The Chick-fil-A Peach Bowl will feature two teams making their first appearances in the 54-year history of the Atlanta bowl game: Michigan State and Pittsburgh.

Pitt, which won the ACC Championship game Saturday, and Michigan State, which finished third in the strong Big Ten East Division, will meet at 7 pm. Dec. 30 at Mercedes-Benz Stadium. The game will be nationally televised on ESPN.

Pittsburgh is 11-2 after defeating Wake Forest 45-21 for the ACC title. Michigan State is 10-2 with wins over Michigan and Penn State but losses to Ohio State (by a 56-7 score Nov. 20) and Purdue.

“Both teams are on the rise,” Peach Bowl Inc. CEO Gary Stokan said Sunday. “That’s what you want in a bowl game.”

Guided by first-team all-ACC quarterback Kenny Pickett, Pittsburgh is one of the most prolific offensive teams in college football. The Panthers rank third among FBS teams in scoring at 43 points per game and sixth in passing offense at 350.2 yards per game. By contrast, Michigan State’s defense ranks 130th -- last -- in FBS in passing yards allowed per game (337.7).

“We’re going to have to do a much better job on our pass defense,” Spartans coach Mel Tucker said. “We’ve got to tighten up some areas, we’ve got to get some guys back healthy, in order to be able to have a chance to contain (Pickett) and slow him down.”

Michigan State’s offense features running back Kenneth Walker, who ranks second nationally in rushing yards with 1,636.

“Our game will have two great offensive threats (in Pickett and Walker), who both should be in the New York as Heisman Trophy finalists, I would think,” Stokan said.

Michigan State was so pleased with its resurgent season overall that in late November the school announced the signing of Tucker to a 10-year, $95 million contract extension. Tucker, a former defensive coordinator under Kirby Smart at Georgia, is in his second season coaching the Spartans after one season as Colorado’s head coach.

Pittsburgh coach Pat Narduzzi is a former Michigan State defensive coordinator (2007-14).

“We’re excited, obviously, to be in this game,” Narduzzi said, “but ... it doesn’t matter who the opponent is. We’ve got a great opponent. It doesn’t matter that I coached there for a few years. That will not play into any role at all. ... There will be no emotions; it’s just another football game.”

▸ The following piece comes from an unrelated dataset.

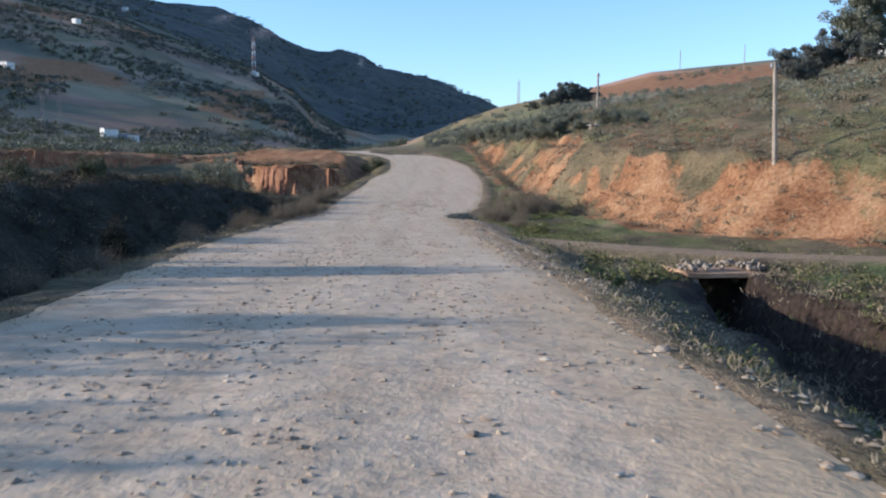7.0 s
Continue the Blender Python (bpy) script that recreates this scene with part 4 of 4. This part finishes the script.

Although the Peach Bowl is not a part of the College Football Playoff this season, the game’s matchup was determined by the same 13-member CFP selection committee that set the bracket for the four-team playoff. Here’s how Pittsburgh and Michigan State wound up Atlanta-bound:

-- After the four playoff teams were assigned to semifinals in the Cotton and Orange bowls – No. 1 Alabama vs. No. 4 Cincinnati and No. 2 Michigan vs. No. 3 Georgia, respectively – two bowls with conference tie-ins set their matchups. The Rose Bowl, which has contracts with the Big Ten and Pac-12 conferences, will pit No. 6 Ohio State vs. No. 11 Utah. The Sugar Bowl, which has contracts with the Big 12 and SEC, will match No. 7 Baylor against No. 8 Mississippi.

-- Next, the CFP committee placed the four highest-ranked remaining teams in the Fiesta and Peach bowls. The committee opted to pit No. 5 Notre Dame against No. 9 Oklahoma State in the Fiesta and No. 10 Michigan State against No. 12 Pittsburgh in the Peach. Of those four teams, the committee placed the two with the higher rankings in one game (the Fiesta) and the other two in the Peach, committee chairman Gary Barta said.

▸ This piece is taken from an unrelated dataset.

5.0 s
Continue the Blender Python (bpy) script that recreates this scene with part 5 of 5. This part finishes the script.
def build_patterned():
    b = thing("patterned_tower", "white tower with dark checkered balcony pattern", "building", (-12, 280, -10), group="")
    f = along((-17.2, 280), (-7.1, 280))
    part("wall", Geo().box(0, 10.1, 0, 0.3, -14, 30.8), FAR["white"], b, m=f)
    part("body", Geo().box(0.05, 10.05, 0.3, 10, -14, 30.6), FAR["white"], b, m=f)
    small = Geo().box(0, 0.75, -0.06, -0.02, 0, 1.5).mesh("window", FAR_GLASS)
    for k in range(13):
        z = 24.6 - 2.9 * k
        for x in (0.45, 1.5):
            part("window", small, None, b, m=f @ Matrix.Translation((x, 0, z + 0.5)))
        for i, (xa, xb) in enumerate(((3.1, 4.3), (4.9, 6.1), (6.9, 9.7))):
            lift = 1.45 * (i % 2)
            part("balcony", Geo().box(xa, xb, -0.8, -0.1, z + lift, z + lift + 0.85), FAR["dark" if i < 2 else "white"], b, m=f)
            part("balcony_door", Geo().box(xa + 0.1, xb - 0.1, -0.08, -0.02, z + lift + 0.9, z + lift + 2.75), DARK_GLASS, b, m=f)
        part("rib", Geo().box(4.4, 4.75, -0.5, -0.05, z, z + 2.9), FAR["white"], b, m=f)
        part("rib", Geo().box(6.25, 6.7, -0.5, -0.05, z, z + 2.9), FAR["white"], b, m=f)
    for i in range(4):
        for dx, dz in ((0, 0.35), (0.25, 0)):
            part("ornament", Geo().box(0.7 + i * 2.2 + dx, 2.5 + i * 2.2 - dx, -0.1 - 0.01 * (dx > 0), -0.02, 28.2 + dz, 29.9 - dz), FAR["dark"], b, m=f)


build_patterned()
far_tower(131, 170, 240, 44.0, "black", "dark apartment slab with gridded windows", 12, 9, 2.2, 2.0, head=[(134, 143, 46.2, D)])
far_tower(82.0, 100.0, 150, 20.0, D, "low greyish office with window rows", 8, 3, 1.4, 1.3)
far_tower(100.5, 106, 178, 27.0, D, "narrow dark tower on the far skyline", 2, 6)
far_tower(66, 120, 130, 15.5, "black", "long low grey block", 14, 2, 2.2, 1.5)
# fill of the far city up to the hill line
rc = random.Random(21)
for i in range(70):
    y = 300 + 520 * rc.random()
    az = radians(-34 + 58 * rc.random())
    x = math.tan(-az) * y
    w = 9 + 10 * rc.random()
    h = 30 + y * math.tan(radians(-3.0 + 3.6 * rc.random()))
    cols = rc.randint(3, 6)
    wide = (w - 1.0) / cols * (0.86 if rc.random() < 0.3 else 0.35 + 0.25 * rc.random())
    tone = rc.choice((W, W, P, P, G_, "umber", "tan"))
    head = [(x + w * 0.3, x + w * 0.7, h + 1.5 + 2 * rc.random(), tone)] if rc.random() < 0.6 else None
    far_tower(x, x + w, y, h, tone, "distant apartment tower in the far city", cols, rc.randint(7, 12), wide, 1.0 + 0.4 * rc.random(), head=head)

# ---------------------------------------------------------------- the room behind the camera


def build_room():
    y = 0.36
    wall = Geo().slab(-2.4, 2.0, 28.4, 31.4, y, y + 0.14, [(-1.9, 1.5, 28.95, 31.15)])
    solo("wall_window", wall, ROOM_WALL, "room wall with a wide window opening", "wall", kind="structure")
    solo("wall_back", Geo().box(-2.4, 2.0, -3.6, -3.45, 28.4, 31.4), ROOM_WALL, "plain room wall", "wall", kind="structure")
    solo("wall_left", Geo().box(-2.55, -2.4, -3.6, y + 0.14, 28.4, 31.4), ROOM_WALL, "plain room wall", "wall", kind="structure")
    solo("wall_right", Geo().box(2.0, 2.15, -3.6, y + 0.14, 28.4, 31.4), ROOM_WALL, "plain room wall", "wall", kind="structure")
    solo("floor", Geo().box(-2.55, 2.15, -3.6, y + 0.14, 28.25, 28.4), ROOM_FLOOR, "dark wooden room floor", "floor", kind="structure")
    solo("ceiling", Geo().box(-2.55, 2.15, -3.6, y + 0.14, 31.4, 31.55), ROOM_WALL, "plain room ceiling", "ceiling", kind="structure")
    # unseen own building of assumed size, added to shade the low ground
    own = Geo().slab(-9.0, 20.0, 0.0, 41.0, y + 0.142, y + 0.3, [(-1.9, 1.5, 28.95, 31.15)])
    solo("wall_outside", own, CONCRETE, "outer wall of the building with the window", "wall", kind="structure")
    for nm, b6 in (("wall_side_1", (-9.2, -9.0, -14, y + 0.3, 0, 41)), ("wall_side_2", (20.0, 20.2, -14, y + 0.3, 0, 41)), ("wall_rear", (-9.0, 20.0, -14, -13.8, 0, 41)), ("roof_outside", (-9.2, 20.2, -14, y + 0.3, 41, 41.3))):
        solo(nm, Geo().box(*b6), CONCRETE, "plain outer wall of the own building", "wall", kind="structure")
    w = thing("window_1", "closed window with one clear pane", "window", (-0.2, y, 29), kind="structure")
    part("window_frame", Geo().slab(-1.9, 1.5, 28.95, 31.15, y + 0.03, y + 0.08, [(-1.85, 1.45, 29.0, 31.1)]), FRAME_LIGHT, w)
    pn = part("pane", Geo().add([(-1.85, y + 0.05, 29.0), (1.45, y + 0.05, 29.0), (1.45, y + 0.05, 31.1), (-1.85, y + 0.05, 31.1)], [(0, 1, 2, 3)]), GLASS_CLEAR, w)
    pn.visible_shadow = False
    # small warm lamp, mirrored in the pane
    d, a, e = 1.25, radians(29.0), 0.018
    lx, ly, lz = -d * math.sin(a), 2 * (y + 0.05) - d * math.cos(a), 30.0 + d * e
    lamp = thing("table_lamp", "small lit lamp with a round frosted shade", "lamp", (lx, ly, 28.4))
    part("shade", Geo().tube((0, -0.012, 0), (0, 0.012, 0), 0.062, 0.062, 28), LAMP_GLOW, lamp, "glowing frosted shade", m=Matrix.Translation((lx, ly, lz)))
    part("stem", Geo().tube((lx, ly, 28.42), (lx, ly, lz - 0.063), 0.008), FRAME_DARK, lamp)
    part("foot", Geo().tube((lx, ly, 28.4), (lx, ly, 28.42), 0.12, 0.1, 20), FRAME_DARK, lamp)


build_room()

The Michigan State-Pittsburgh pairing represents the first Peach Bowl matchup of a Big Ten team against an ACC team since 1988, when Iowa played N.C. State. Michigan State is 6-0-1 all-time against Pitt, but the teams haven’t met since 2007.

Stokan said the Peach Bowl office has “probably less than 2,000 tickets still available” for the game, “and the teams have the rest.” Both teams’ coaches expressed confidence their fans will travel well to Atlanta.